## Stated task
Below is some material; set it all down exactly, apart from the pictures.

## Information provided
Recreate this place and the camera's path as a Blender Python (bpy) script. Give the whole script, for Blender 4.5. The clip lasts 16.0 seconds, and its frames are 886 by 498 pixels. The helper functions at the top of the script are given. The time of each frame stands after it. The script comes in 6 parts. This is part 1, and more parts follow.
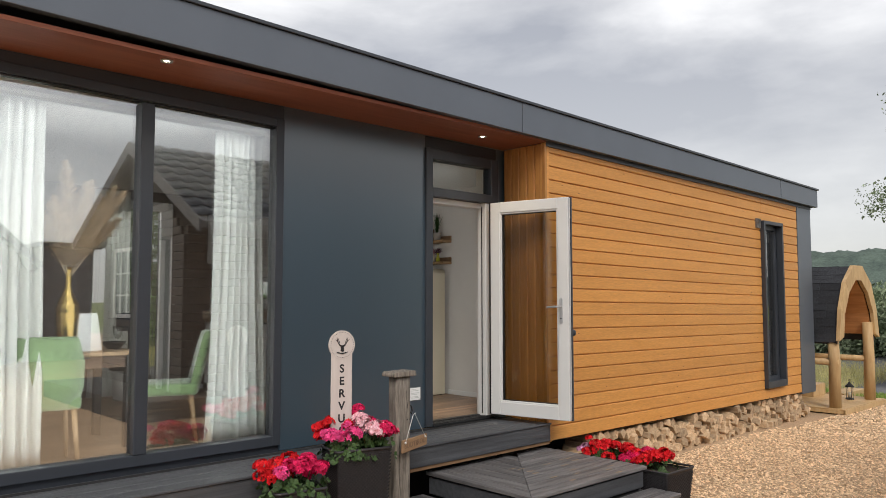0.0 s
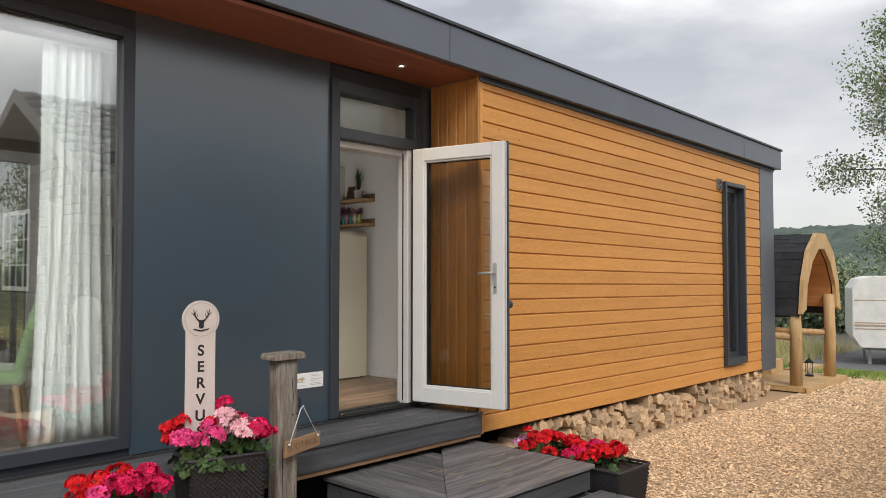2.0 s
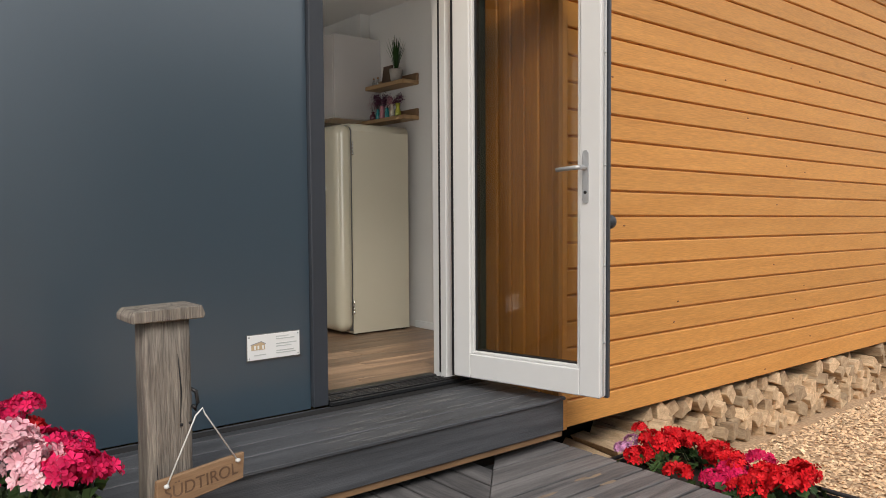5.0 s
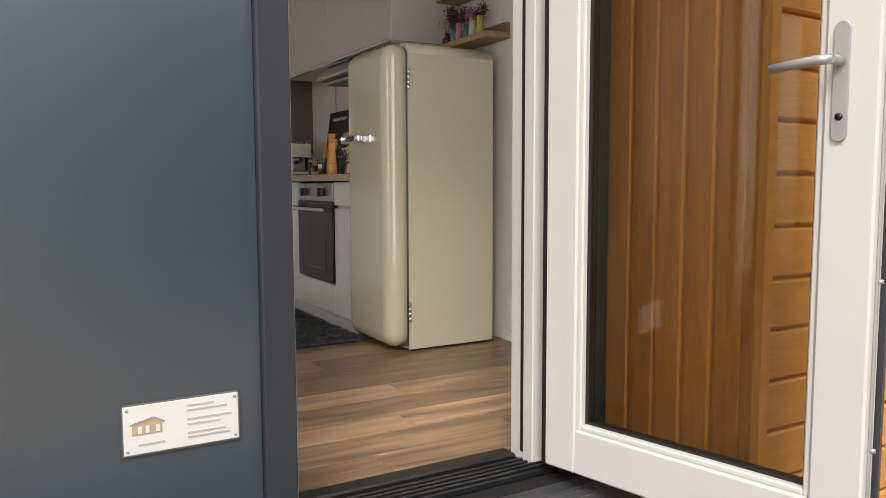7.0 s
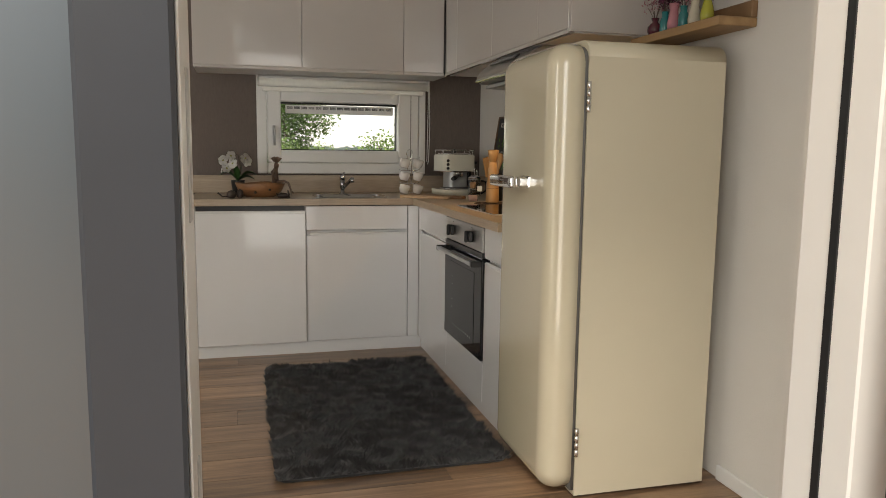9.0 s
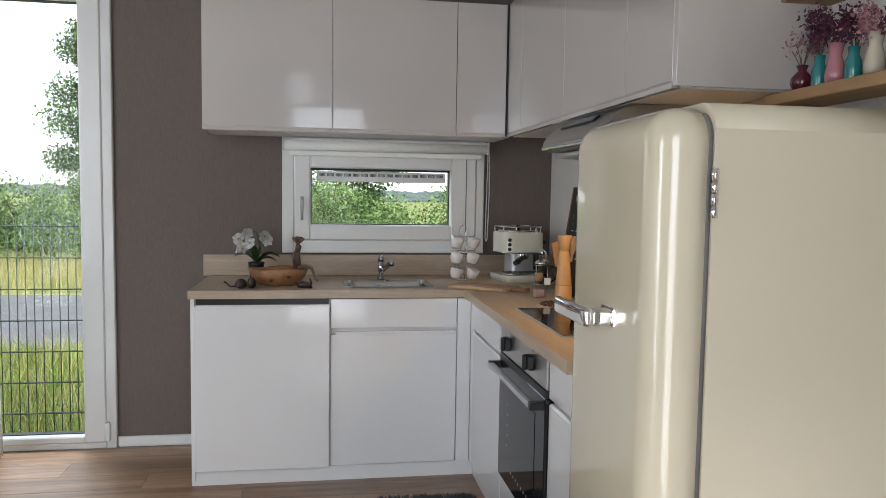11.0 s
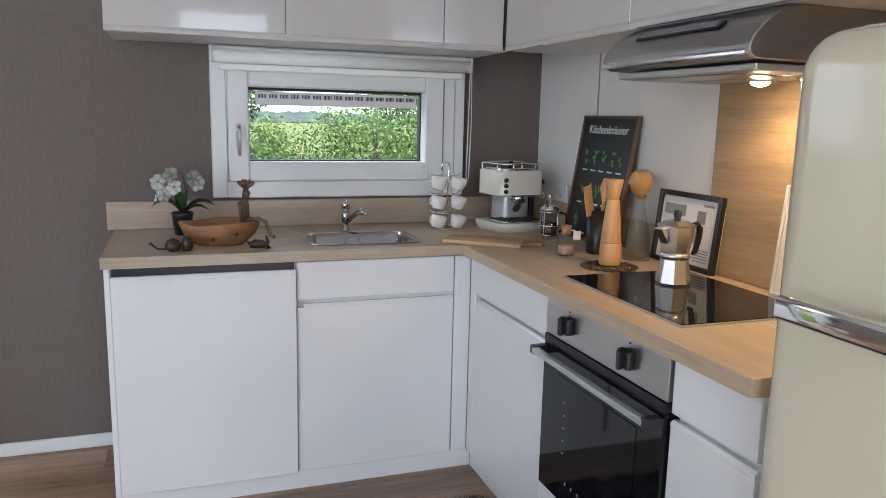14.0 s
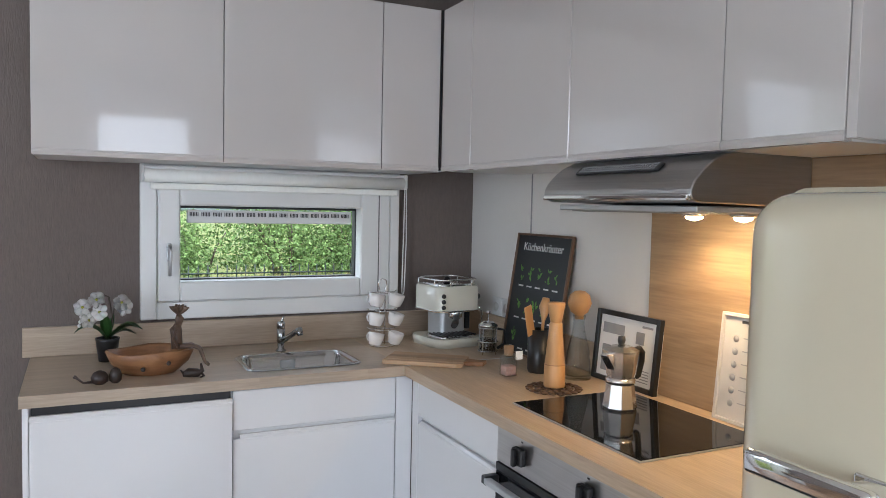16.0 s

## Result of the task
Recreate this place and the camera's path as a Blender Python (bpy) script. Give the whole script, for Blender 4.5. The clip lasts 16.0 seconds, and its frames are 886 by 498 pixels. The helper functions at the top of the script are given. The time of each frame stands after it. The script comes in 6 parts. This is part 1, and more parts follow.
0.0 s
2.0 s
5.0 s
7.0 s
9.0 s
11.0 s
14.0 s
16.0 s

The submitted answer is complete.